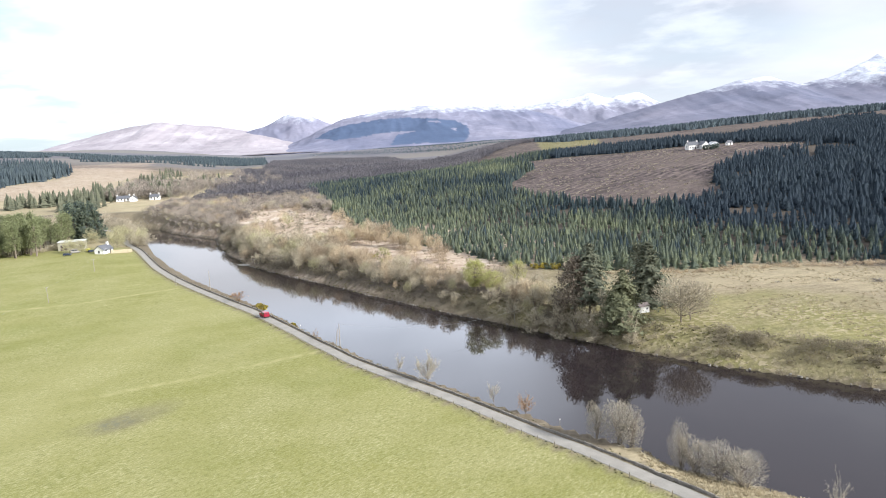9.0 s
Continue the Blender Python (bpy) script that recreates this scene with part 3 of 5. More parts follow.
def mountain(name, skyline, y_crest, y_foot, foot, material, label, seed, planted=None, rough=0.22):
    """A ridge with a skyline of (x, z) at its crest, falling to a foot in front of it and behind."""
    sx, sz = np.array(skyline, float).T
    xs = np.linspace(sx[0], sx[-1], 330)
    crest = np.interp(xs, sx, sz)
    crest = np.convolve(np.pad(crest, 3, "edge"), np.ones(7) / 7, "valid") + (waves(xs, xs * 0 + seed * 50, 60, 3) - 0.5) * 11
    d = np.r_[np.linspace(-0.35, 0, 5, endpoint=False), np.linspace(0, 1, 44)]
    X, D = np.meshgrid(xs, d, indexing="ij")
    Y = y_crest - D * (y_crest - y_foot) + (waves(X, D * 900, 500, 2) - 0.5) * 200 * np.abs(D)
    fall = np.where(D < 0, 1 + D * 1.5, (1 - D) ** 1.25)
    bent = X + 160 * (waves(X, D * 800 + seed * 90, 300, 3) - 0.5)
    spur = 1 - np.abs(2 * waves(bent + seed * 311, D * 150, 260, 2) - 1)
    rill = 1 - np.abs(2 * waves(bent + seed * 117, D * 190, 85, 3) - 1)
    gully = (waves(X + seed * 311, Y, 340, 5) - 0.5) * 1.4 + (spur - 0.75) * 1.5 + (rill - 0.75) * 0.7
    rise = crest[:, None] - foot
    Z = foot - 10 + (rise + 10) * fall + np.maximum(rise, 30) * rough * gully * np.clip(D * 4, 0, 1) * (1 - D)
    m, k = X.shape
    i, j = np.meshgrid(np.arange(m - 1), np.arange(k - 1), indexing="ij")
    a = (i * k + j).ravel()
    wood = np.zeros(X.shape) if planted is None else planted(X, D, Z)
    me = mesh_of(name, np.c_[X.ravel(), Y.ravel(), Z.ravel()], np.c_[a, a + 1, a + k + 1, a + k], material, True, planted=wood.ravel())
    return tagged(new(name, me), label, "mountain", kind="structure")


# The blue, mauve and paleness of distance haze are put into these hill colours.
M_HILL_PALE = mountain_material("hazy_moor_hill", (0.33, 0.30, 0.335), (0.41, 0.375, 0.395), (0.10, 0.12, 0.17), 330, 420)
M_HILL_MAUVE = mountain_material("hazy_heather_hill", (0.165, 0.180, 0.262), (0.25, 0.245, 0.305), (0.072, 0.10, 0.165), 225, 290)
M_HILL_SNOW = mountain_material("hazy_snowy_hill", (0.19, 0.20, 0.275), (0.28, 0.272, 0.325), (0.10, 0.12, 0.17), 225, 300)
M_HILL_RIGHT = mountain_material("hazy_high_hill", (0.135, 0.15, 0.215), (0.215, 0.21, 0.262), (0.06, 0.085, 0.14), 255, 325)
M_HILL_BLUE = mountain_material("hazed_far_hill", (0.42, 0.50, 0.60), (0.5, 0.57, 0.66), (0.3, 0.35, 0.42), 200, 260)

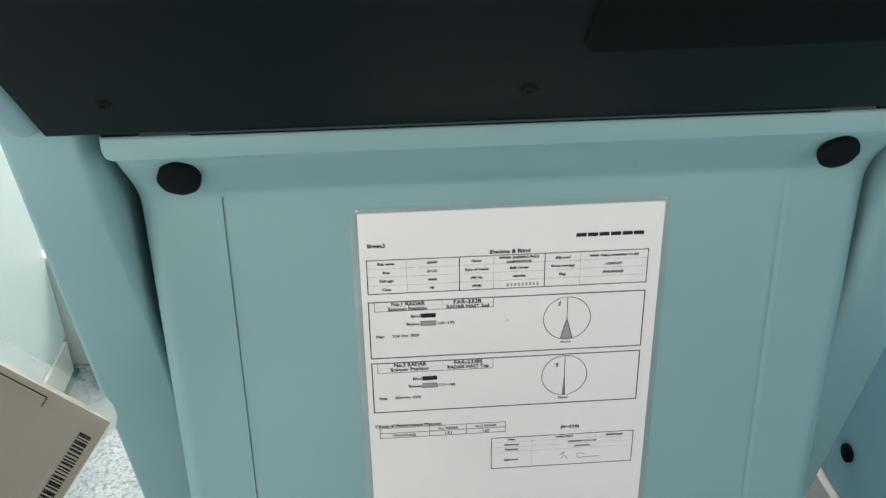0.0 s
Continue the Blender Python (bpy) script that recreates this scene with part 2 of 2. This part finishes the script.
# ---- the setting ----
solid("floor", box(ROOM_W - 0.2, ROOM_E + 0.2, ROOM_S - 0.2, ROOM_N + 0.2, -0.05, 0.0), DECK, "pale grey speckled non-slip deck covering")
solid("ceiling", box(ROOM_W - 0.2, ROOM_E + 0.2, ROOM_S - 0.2, ROOM_N + 0.2, ROOM_H, ROOM_H + 0.05), CEIL, "plain white painted deckhead")
solid("trim", box(-0.95, 0.80, 0.637, 0.66, 0, 0.19, 0.003), WALL, "pale grey-green coaming on the deck behind the consoles")


def pierced(name, lo, hi, fixed, along, label, mat=CEIL):
    """A wall with a row of window openings: piers, and a sill and a head for each opening."""
    cuts = [lo] + [v for c, w, *_ in along for v in (c - w / 2, c + w / 2)] + [hi]
    spans = [(cuts[i], cuts[i + 1], 0, ROOM_H) for i in range(0, len(cuts), 2)]
    for c, w, sill, *_ in along:
        spans += [(c - w / 2, c + w / 2, 0, sill), (c - w / 2, c + w / 2, HEAD, ROOM_H)]
    bits = []
    for p, q, z0, z1 in spans:
        if fixed[0] == "y":
            bits.append(box(p, q, fixed[1], fixed[2], z0, z1))
        else:
            bits.append(box(fixed[1], fixed[2], p, q, z0, z1))
    return solid(name, joined(bits), mat, label)


pierced("wall_north", ROOM_W - 0.2, ROOM_E + 0.2, ("y", ROOM_N, ROOM_N + 0.1), FRONT, "plain white bulkhead with a row of windows")
pierced("wall_south", ROOM_W - 0.2, ROOM_E + 0.2, ("y", ROOM_S - 0.1, ROOM_S), REAR, "plain grey bulkhead with a row of windows", DARK_WALL)
pierced("wall_east", ROOM_S, ROOM_N, ("x", ROOM_E, ROOM_E + 0.1), SIDE, "plain white bulkhead with unseen side windows")
pierced("wall_west", ROOM_S, ROOM_N, ("x", ROOM_W - 0.1, ROOM_W), WEST, "plain white bulkhead with unseen side windows")

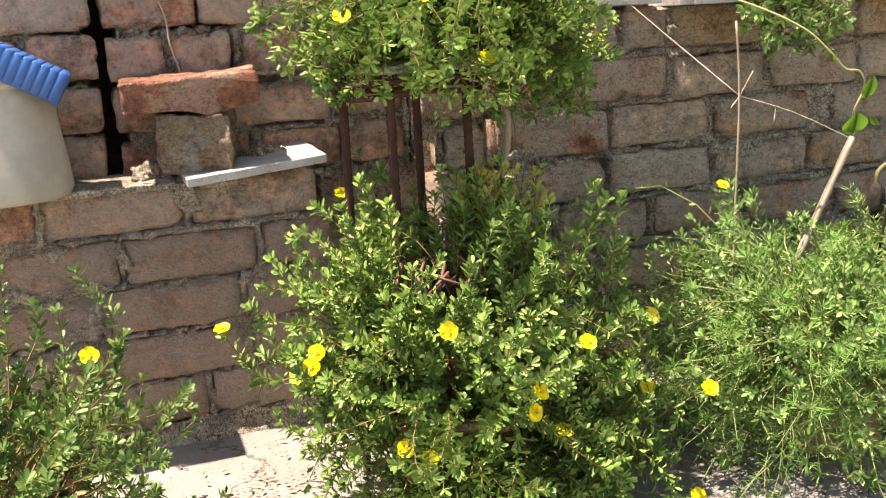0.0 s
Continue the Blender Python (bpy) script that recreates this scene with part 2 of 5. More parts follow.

EXERCISE OBJECTIVE —
Copy the material above in full and exactly, skipping pictures.

EXERCISE SOLUTION —
9.0 s
Continue the Blender Python (bpy) script that recreates this scene with part 3 of 5. More parts follow.
def mountain(name, skyline, y_crest, y_foot, foot, material, label, seed, planted=None, rough=0.22):
    """A ridge with a skyline of (x, z) at its crest, falling to a foot in front of it and behind."""
    sx, sz = np.array(skyline, float).T
    xs = np.linspace(sx[0], sx[-1], 330)
    crest = np.interp(xs, sx, sz)
    crest = np.convolve(np.pad(crest, 3, "edge"), np.ones(7) / 7, "valid") + (waves(xs, xs * 0 + seed * 50, 60, 3) - 0.5) * 11
    d = np.r_[np.linspace(-0.35, 0, 5, endpoint=False), np.linspace(0, 1, 44)]
    X, D = np.meshgrid(xs, d, indexing="ij")
    Y = y_crest - D * (y_crest - y_foot) + (waves(X, D * 900, 500, 2) - 0.5) * 200 * np.abs(D)
    fall = np.where(D < 0, 1 + D * 1.5, (1 - D) ** 1.25)
    bent = X + 160 * (waves(X, D * 800 + seed * 90, 300, 3) - 0.5)
    spur = 1 - np.abs(2 * waves(bent + seed * 311, D * 150, 260, 2) - 1)
    rill = 1 - np.abs(2 * waves(bent + seed * 117, D * 190, 85, 3) - 1)
    gully = (waves(X + seed * 311, Y, 340, 5) - 0.5) * 1.4 + (spur - 0.75) * 1.5 + (rill - 0.75) * 0.7
    rise = crest[:, None] - foot
    Z = foot - 10 + (rise + 10) * fall + np.maximum(rise, 30) * rough * gully * np.clip(D * 4, 0, 1) * (1 - D)
    m, k = X.shape
    i, j = np.meshgrid(np.arange(m - 1), np.arange(k - 1), indexing="ij")
    a = (i * k + j).ravel()
    wood = np.zeros(X.shape) if planted is None else planted(X, D, Z)
    me = mesh_of(name, np.c_[X.ravel(), Y.ravel(), Z.ravel()], np.c_[a, a + 1, a + k + 1, a + k], material, True, planted=wood.ravel())
    return tagged(new(name, me), label, "mountain", kind="structure")


# The blue, mauve and paleness of distance haze are put into these hill colours.
M_HILL_PALE = mountain_material("hazy_moor_hill", (0.33, 0.30, 0.335), (0.41, 0.375, 0.395), (0.10, 0.12, 0.17), 330, 420)
M_HILL_MAUVE = mountain_material("hazy_heather_hill", (0.165, 0.180, 0.262), (0.25, 0.245, 0.305), (0.072, 0.10, 0.165), 225, 290)
M_HILL_SNOW = mountain_material("hazy_snowy_hill", (0.19, 0.20, 0.275), (0.28, 0.272, 0.325), (0.10, 0.12, 0.17), 225, 300)
M_HILL_RIGHT = mountain_material("hazy_high_hill", (0.135, 0.15, 0.215), (0.215, 0.21, 0.262), (0.06, 0.085, 0.14), 255, 325)
M_HILL_BLUE = mountain_material("hazed_far_hill", (0.42, 0.50, 0.60), (0.5, 0.57, 0.66), (0.3, 0.35, 0.42), 200, 260)

0.0 s
Continue the Blender Python (bpy) script that recreates this scene with part 2 of 2. This part finishes the script.
# ---- the setting ----
solid("floor", box(ROOM_W - 0.2, ROOM_E + 0.2, ROOM_S - 0.2, ROOM_N + 0.2, -0.05, 0.0), DECK, "pale grey speckled non-slip deck covering")
solid("ceiling", box(ROOM_W - 0.2, ROOM_E + 0.2, ROOM_S - 0.2, ROOM_N + 0.2, ROOM_H, ROOM_H + 0.05), CEIL, "plain white painted deckhead")
solid("trim", box(-0.95, 0.80, 0.637, 0.66, 0, 0.19, 0.003), WALL, "pale grey-green coaming on the deck behind the consoles")


def pierced(name, lo, hi, fixed, along, label, mat=CEIL):
    """A wall with a row of window openings: piers, and a sill and a head for each opening."""
    cuts = [lo] + [v for c, w, *_ in along for v in (c - w / 2, c + w / 2)] + [hi]
    spans = [(cuts[i], cuts[i + 1], 0, ROOM_H) for i in range(0, len(cuts), 2)]
    for c, w, sill, *_ in along:
        spans += [(c - w / 2, c + w / 2, 0, sill), (c - w / 2, c + w / 2, HEAD, ROOM_H)]
    bits = []
    for p, q, z0, z1 in spans:
        if fixed[0] == "y":
            bits.append(box(p, q, fixed[1], fixed[2], z0, z1))
        else:
            bits.append(box(fixed[1], fixed[2], p, q, z0, z1))
    return solid(name, joined(bits), mat, label)


pierced("wall_north", ROOM_W - 0.2, ROOM_E + 0.2, ("y", ROOM_N, ROOM_N + 0.1), FRONT, "plain white bulkhead with a row of windows")
pierced("wall_south", ROOM_W - 0.2, ROOM_E + 0.2, ("y", ROOM_S - 0.1, ROOM_S), REAR, "plain grey bulkhead with a row of windows", DARK_WALL)
pierced("wall_east", ROOM_S, ROOM_N, ("x", ROOM_E, ROOM_E + 0.1), SIDE, "plain white bulkhead with unseen side windows")
pierced("wall_west", ROOM_S, ROOM_N, ("x", ROOM_W - 0.1, ROOM_W), WEST, "plain white bulkhead with unseen side windows")

0.0 s
Continue the Blender Python (bpy) script that recreates this scene with part 2 of 5. More parts follow.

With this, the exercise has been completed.